Aethelwulf sleeps the sleep of the just. Kwenthrith awakes him back into the world of sin. “May I present to you my son,” she said. “Prince Magnus.” That is a Northern name, of course, not one of ours. “He’s named after his father,” says Kwenthrith. “Ragnar Lothbrok.”
As far as we know, King Ragnar only lay with Queen Kwenthrith that one time, by the river. Of course, the legends speak of Ragnar Lothbrok’s virility; supposedly, he once impregnated a whole army of Valkyries just by grinning at them. Still, Aethelwulf’s suspicious. He never heard about Kwenthrith’s pregnancy; the nobles never reported she was with child. “He is Ragnar’s son,” Queen K says firmly, “and nothing will stop him from returning to these shores, both for Magnus and his settlement.”

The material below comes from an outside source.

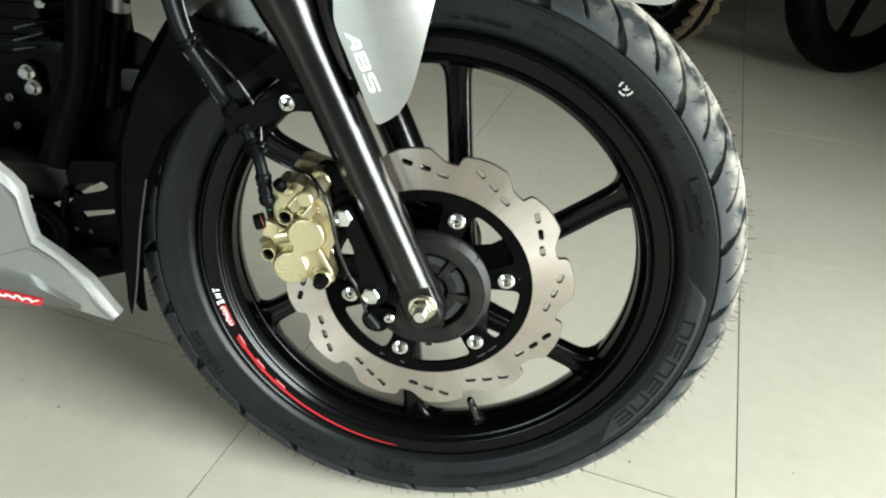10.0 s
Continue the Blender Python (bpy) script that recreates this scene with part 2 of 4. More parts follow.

It’s a bold play. Problem one: The settlement’s burned to the ground. Problem two: Ragnar can’t help Kwenthrith. He’s far, far away. Aethelwulf suddenly starts speaking mouth-words that actually make sense. He knows his father sent him here to prod Kwenthrith; he knows his father was probably okay to sacrifice him. (Why not? Here comes little prince Alfred, child of Ecbert’s favorite monk.) But Aethelwulf lays down the law. Pay homage; pay your taxes; pray that Wessex doesn’t decide to march all over Mercia one more time.
Speaking of marching! Away in Frankia, the Vikings stare at the City of Lights, dark in the distance. The royals of Paris are be-masked, preparing for a brutal battle. The Vikings stand outside, men and women of the elements. “Ax time! Sword time! Shields are splintered!” yells Floki. The cries of an army join him. Ax time! Sword time! Clobbering time! Tonight, we sing; tomorrow, we conquer!